In a similar line to the requirement of reducing power consumption for high capacity conveyors on the belting side the equipment providing the input power is also critical in the design. Gearless conveyors provide an improvement in efficiency, maintenance requirements and reliability with the removal of the gearbox. A combination of an engineered conveyor solution utilising technologies such as gearless driven conveyors, low rolling resistance belt, dynamic electrical control systems and condition monitoring will continually develop the improvement in belt selection, design and maintenance.  

Many companies are now looking at on-conveyor analysis and bulk sorting solutions; has this also meant any changes in the conveyor belt approach/strategy? 

As with the rest of the mining industry, the concepts of a smart conveyor is the clear future direction for the materials handling industry. We have invested in technologies focused on asset health and predicting life performance, such as our Online Thickness Tester which we see as key technology to assist mines in better planning conveyor shutdowns. The more information, the better the decisions to increase productivity and lower cost.     

What are mining operators asking you for today as a conveyor belt solutions supplier? 

The key message remains to increase the life of conveyor. Generally this means better abrasion and impact resistance on the carry cover and lower energy requirements, driven by specialised rubbers and belt constructions. None of this is new - the difference is now mining operators have better information to substantiate the value proposition. The recent trends we’ve seen is a move away from Steel Cord reinforced to High tension Fabric belts, such as our USFlex product, to improve impact resistance and tear resistance, seeing and a shift away from low cost country supply to consistent quality given increased performance information - this is consistent with our business model.

How closely do you work with the company that builds the conveyor installation itself? Or is the norm just to work mainly with the mining company/operator? Are you normally involved from the design phase?

Very closely! We design, construct and supply whole conveyors including electrical systems. We have been doing this since 2012 when we acquired Australian Conveyor Engineering and we are the only Conveyor Belting OEM in Australia that do this. We have three pillars to our business – engineering, services and belt supply. Currently we have a 20/40/40 split on sales and our goal is to have them as equal contributors in the near term. Our engineering business is our fastest growing business. When we design, manufacture, supply, service and condition monitor all the conveyor components, we have total accountability for the conveyor performance and that’s where our Engineered Conveyor Solutions outshine our competitors.

There has been a lot of industry consolidation to the point where there are now only a few major premium players like Contitech/Phoenix and Fenner Dunlop/Michelin. Has this meant that there is now more competition from lower tier players eg Indian and Chinese suppliers offering slightly lower quality but also a lower price? 

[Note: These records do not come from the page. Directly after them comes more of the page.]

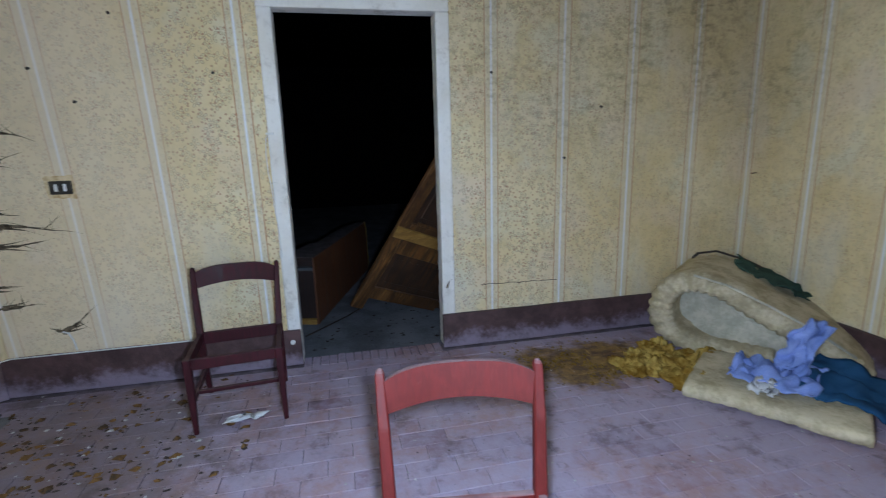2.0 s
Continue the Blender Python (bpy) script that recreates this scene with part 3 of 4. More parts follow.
# entrance frame
bm = bmesh.new()
box(bm, (0.93, 0.43, 0), (1.064, 0.598, 2.41), 0.006)
box(bm, (0.948, 0.598, 0), (0.968, 0.618, 2.3), 0.004)
box(bm, (0.985, 0.405, 0), (1.064, 0.43, 2.41), 0.006)
entry = thing("door_frame", "orange-brown varnished wooden frame of the entrance", "door frame", kind="structure")
part("jamb", bm, M["entry_wood"], entry)
bm = bmesh.new()
box(bm, (-0.158, 0.43, 0), (-0.028, 0.628, 2.41), 0.006)
box(bm, (-0.158, 0.405, 0), (-0.075, 0.43, 2.41), 0.006)
flaky = plaster("flaking_pink_paint", (0.55, 0.32, 0.27), (0.4, 0.15, 0.07), 0.4)
part("jamb", bm, flaky, entry, "jamb with flaking pink paint")
part("lintel", block((-0.028, 0.43, 2.3), (0.93, 0.62, 2.41), 0.006), M["entry_wood"], entry)


# ---- pine door ----
def panel_door(name, label, m, width, height, thick, material, panels, stile=0.105, kind=""):
    """A framed leaf in its own xz plane, face at y = 0 towards -y. panels: (z0, z1) of each sunk panel."""
    ob = thing(name, label, "door", m, kind=kind)
    for x0, x1 in ((0, stile), (width - stile, width)):
        part("stile", block((x0, 0, 0), (x1, thick, height), 0.004), material, ob)
    cuts = [0.0] + [v for p in panels for v in p] + [height]
    for a, b in zip(cuts[::2], cuts[1::2]):
        part("rail", block((stile, 0.001, a), (width - stile, thick, b), 0.004), material, ob)
    for a, b in panels:
        bm = block((stile - 0.002, 0.018, a - 0.002), (width - stile + 0.002, thick - 0.01, b + 0.002))
        box(bm, (stile + 0.07, 0.008, a + 0.07), (width - stile - 0.07, 0.02, b - 0.07), 0.009)
        pn = part("panel", bm, material, ob)
        mould = bmesh.new()
        for lo, hi in (((stile, a), (width - stile, a + 0.022)), ((stile, b - 0.022), (width - stile, b)), ((stile, a + 0.022), (stile + 0.022, b - 0.022)), ((width - stile - 0.022, a + 0.022), (width - stile, b - 0.022))):
            box(mould, (lo[0], 0.004, lo[1]), (hi[0], 0.02, hi[1]), 0.006)
        part("moulding", mould, material, pn)
    return ob


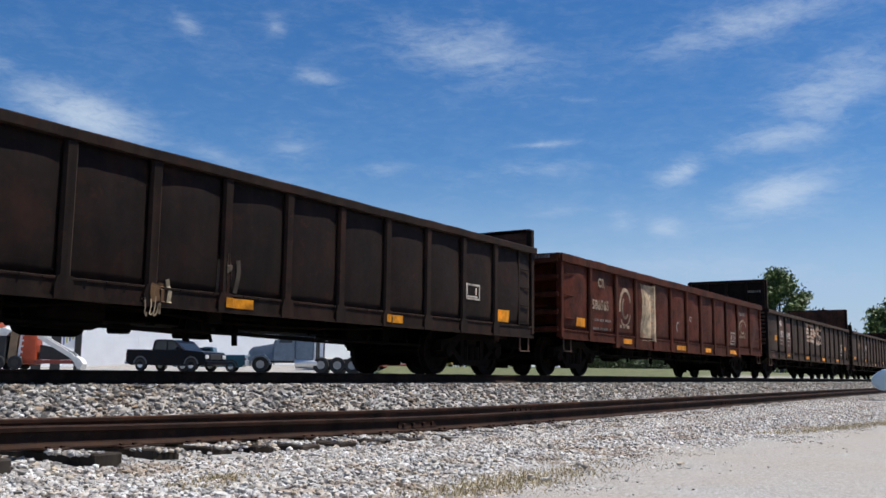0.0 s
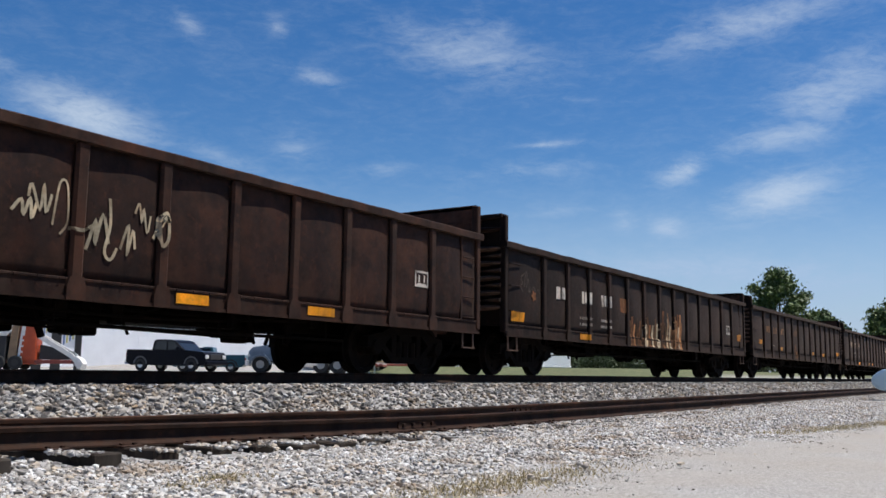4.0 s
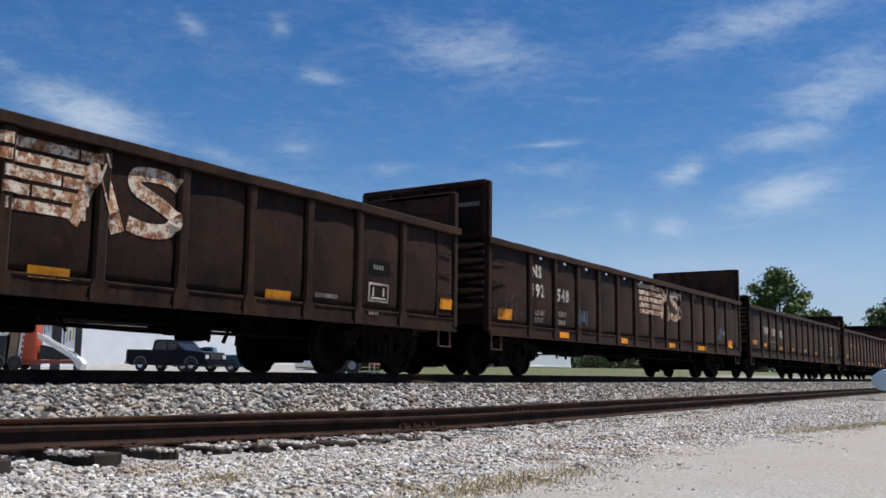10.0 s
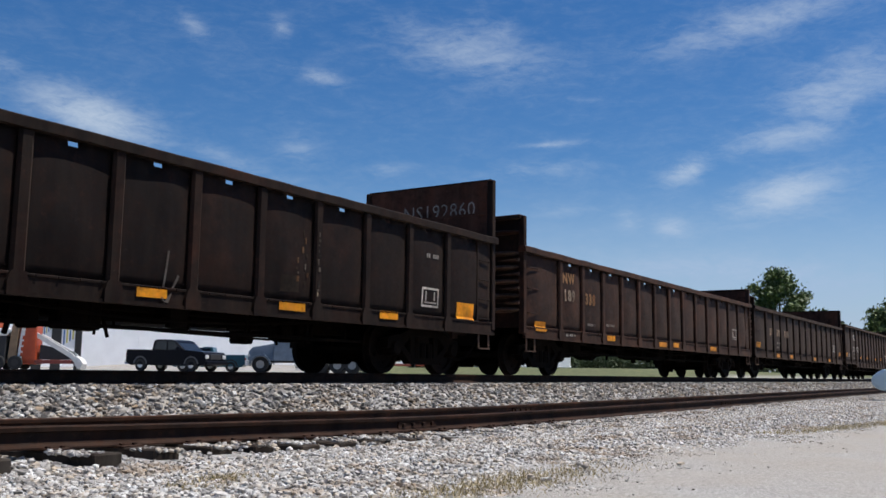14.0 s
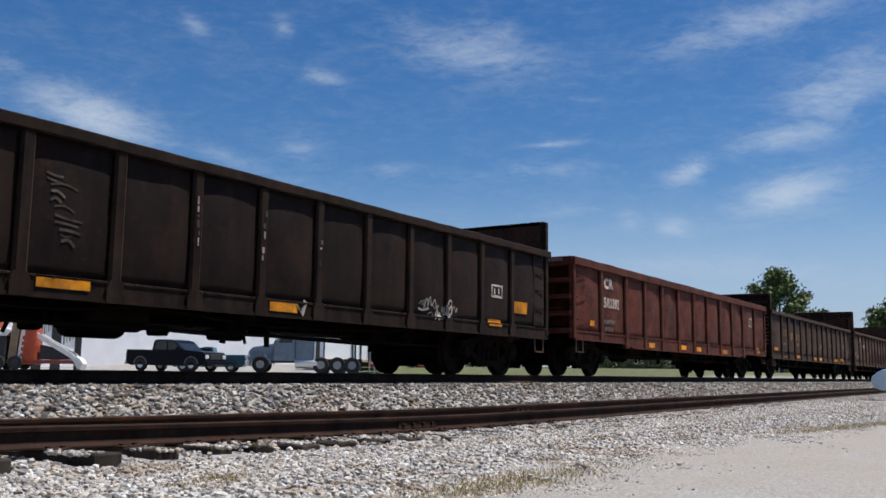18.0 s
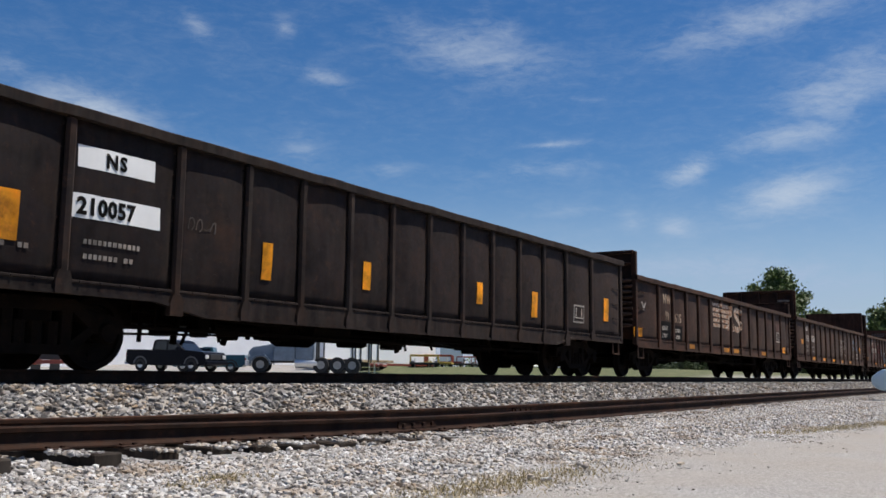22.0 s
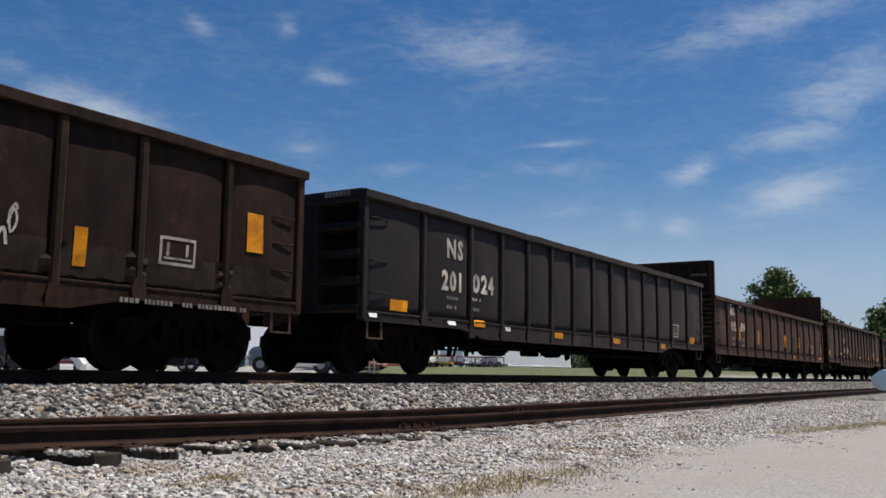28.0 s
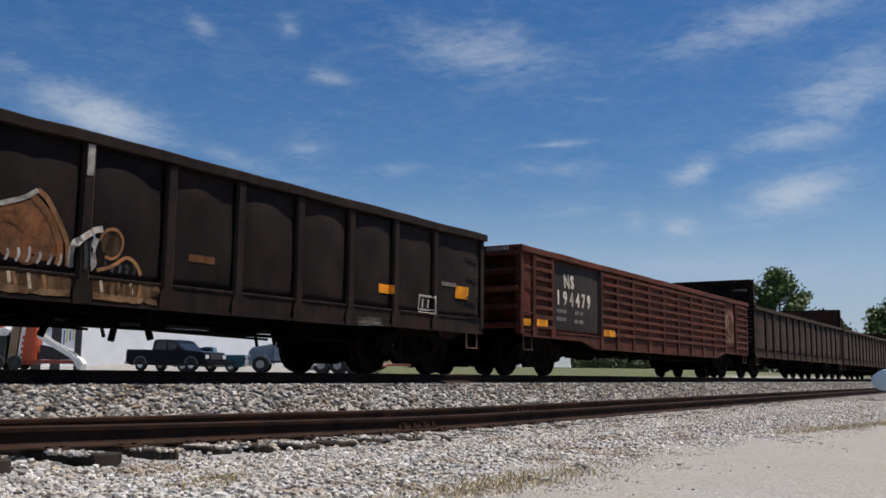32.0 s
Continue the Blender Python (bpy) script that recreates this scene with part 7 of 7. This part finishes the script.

Lower prices from emerging economy suppliers have affected price over the last decade. The difference is now increases in product performance information mean customers can prove performance. We have just been through a tender process with a major miners where we were successful because the customer could prove we had the best product. The value proposition for the customer will always be performance over price because the economic cost of not having tonnes on a ship or train is so high. We are not seeing any real improvements in the quality of emerging economy belts because performance and cost is driven by the quality of inputs used and these countries generally use the cheapest. Customers are also under pressure to keep working capital and particularly inventory to a minimum and Fenner Dunlop’s strategy of having the most state of the art manufacturing as close to the end user as possible is a significant advantage for achieving those goals. It not only reduces lead times for our customers but guarantees customers have consistent quality engineered products every time, from a reliable local source that treats their business as a local priority.